Because she is an Aes Sedai with all the power and resources her White Tower training gave her, and the self-awareness to say "Nope," and skip out to do what she wanted/thought was more important. She ran into Cadsuane, too, who also had ideas about what she should do. Didn't take, either.
The main place in the story where it seems like the strength hierarchy messes things up is with the rebel embassy to Rand in Caemlyn, where Kiruna and Bera march in and take over the embassy and head off to comeuppance at Dumai's Wells. You know whose fault that was? Not the woman who first proposed strength as a criterion for situational authority, but Merana. Because she let their strength, or Verin's experience before that, matter. And that was mostly because Merana didn't really believe in what she was doing. She knows her authority does not really come from the White Tower, only a pack of cranks in a village. She is there to serve the agenda of the Salidar rebel movement, and deep down inside, she knows they are there as supplicants to Rand, trying to get him on Team Salidar. She is not there trying to save the world through negotiations, she is just working for a petty factional grudge. So on one level, she knows she has no right to assert her Hall-granted authority, and on another level, she isn't certain that Verin or Kiruna & Bera don't have a better idea of what the best interests of Salidar actually are.
Another major loophole we see in the strength system is cooperation between sisters. Delana, when she is thinking solely as a conventional sister, before she is refocused on her Black duties, notes how Siuan once protected her in their friendship and now she has to be the one protecting her. It's not Delana mistaking their respective strengths for competence to protect one another, it's Delana acknowledging the strength system, and meaning that where Siuan once prevented women between her & Delana in strength from bossing around her Gray friend, now Delana is going to be protecting Siuan from being bossed around by women weaker than Delana. We see this in action with Cadsuane and Daigian & Kumira. Cadsuane respects their mental abilities and judgment, and from their perspective, what more do they need? Rather than claw their up through a meritocracy and securing their position based on some esoteric algorithm weighing the value of their specialties, or pushing their ideas through a review and assessment procedure, all they have to do is convince Cadsuane. And then Cadsuane will see to the implementation of their ideas, or prevent other sisters from interfering with them on the basis of strength.
For a more equitable version of such an arrangement, we have the relationship between Nynaeve & Elayne. There are no two Aes Sedai with a PoV in the series with as much respect and trust for one another as these two have. And we see a few interesting examples of how they work with the strength dynamic in WH.

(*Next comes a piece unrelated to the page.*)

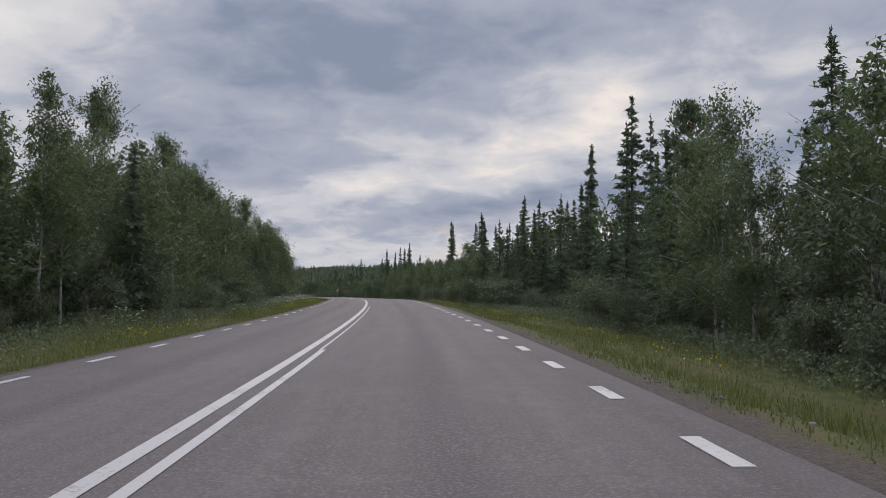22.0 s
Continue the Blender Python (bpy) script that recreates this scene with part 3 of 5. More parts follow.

The first is when the issue of the damane captives who want to have the leash removed is broached to them. Elayne has an opinion on the matter, but she lets Nynaeve make the call because she is the strongest women around. But Elayne is willing to stare down Birgitte, a hero of the Horn, over the civil rights of a man they are certain is a murderer. Is she really going to let Nynaeve keep damane enslaved? Nope. She is letting Nynaeve make the call, letting the system stand, because of her absolute trust that Nynaeve will make the right call. She has been working closely with Nynaeve for over a year now, and most importantly, she saw how Nynaeve handled a related situation in the disposition of the two sul'dam they had captured. If ANYone was going to know that Nynaeve was going to get it right, it would be Elayne. And no, Lan is not telling her what to do, he is speaking to the world at large, he is offering his own opinions based on being in a very similar position, and that's why his own congratulations of Nynaeve for her decision affects her so much. And I think the Kinswomen were feeling her out with the question, because they are worried about ending up in a similar position as the damane, vis a vis the Aes Sedai. Their own agreement with, and pleasure over, Nynaeve's choice speaks to their feelings on discovering that the White Tower (embodied in that moment by Nynaeve) has the right values, and they can trust it to take them in again, without abuse. So what is the point regarding the strength hierarchy, if everyone involved was in agreement on this issue? By referencing the hierarchy, they are not just a bunch of women who happen to have the same opinion, they have made policy, by following institutional procedure, and that gives their agreed-upon course of action weight and it strengthens the connection between sisters, Kin and ex-damane.
The next example is when, after Elayne's near-assassination incident, Nynaeve starts lecturing her and Elayne tells her that she does not want to disobey her, so don't try to use her authority. She's not dismissing Nynaeve's authority, she is respecting it, but also saying that she thinks this is more important. And Nynaeve realizes this, and does not flex on her. Because with reasonable people, self-evident situations like this weigh more that artificially imposed definitions.
And finally, in their last shared moments on-page in Jordan's lifetime, Elayne realizes that Nynaeve is up to shenanigans, noting that it has to be something really out of whack if she's hiding her plans, instead of flexing her strength position. Which incidentally speaks to Elayne's trust that Nynaeve would not abuse her authority, and also the point that she does trust Nynaeve, regardless of how crazy her current scheme is. Or at least, she has a guy to bond and bone and so she'll let Nynaeve do what she thinks she needs to do. Later on, when Rand indicates he sees through her own façade, and knows she has something she is trying to hide from Nynaeve, if not the bond-and-bone specifics, Elayne has a moment of chagrin, because if this guy whose experience of her is basically three days of dating saw through her subterfuge, her partner in crime comrade in arms of far longer standing should have, too. And the answer to why Nynaeve did not interfere is the same as why Elayne picked bond-and-bone over solving Nynaeve's thing: they trust each other.
If you have trust, you don't need to worry about who is ranked higher, and the system cannot stop you from ignoring it and building that trust with other people. And by being so clearly unfair and onerous the system is all but demanding that you reach out to your sisters, and build trust between yourselves, so that you don't have to be constrained by the idiocy of who was born with greater strength in the Power.
And if you can't build trust, stay out of one another's way. Either way, it keeps the White Tower from falling apart and Aes Sedai from internecine conflict.
In the end, it was not the strength system that failed the White Tower, but the formal hierarchy, with its elected leadership and ostensible selection of authority positions by merit, of which the Blue leadership boasts in New Spring.
And for all that the Wise Ones are hailed as a better system using superior criteria (though my own issue with that one is 'who decides who fits those criteria best?' and we see through Perrin's eyes on the conflict between Amys & Sorilea in LoC, it's not always so simple), as an institution, the Wise Ones lied to their people for 3,000 years, made them vulnerable to Couladin's pandering demagoguery, and failed to contain Sevanna's lateral thinking. When it comes to practical results, the Wise Ones are not noticeably more successful than the Tower.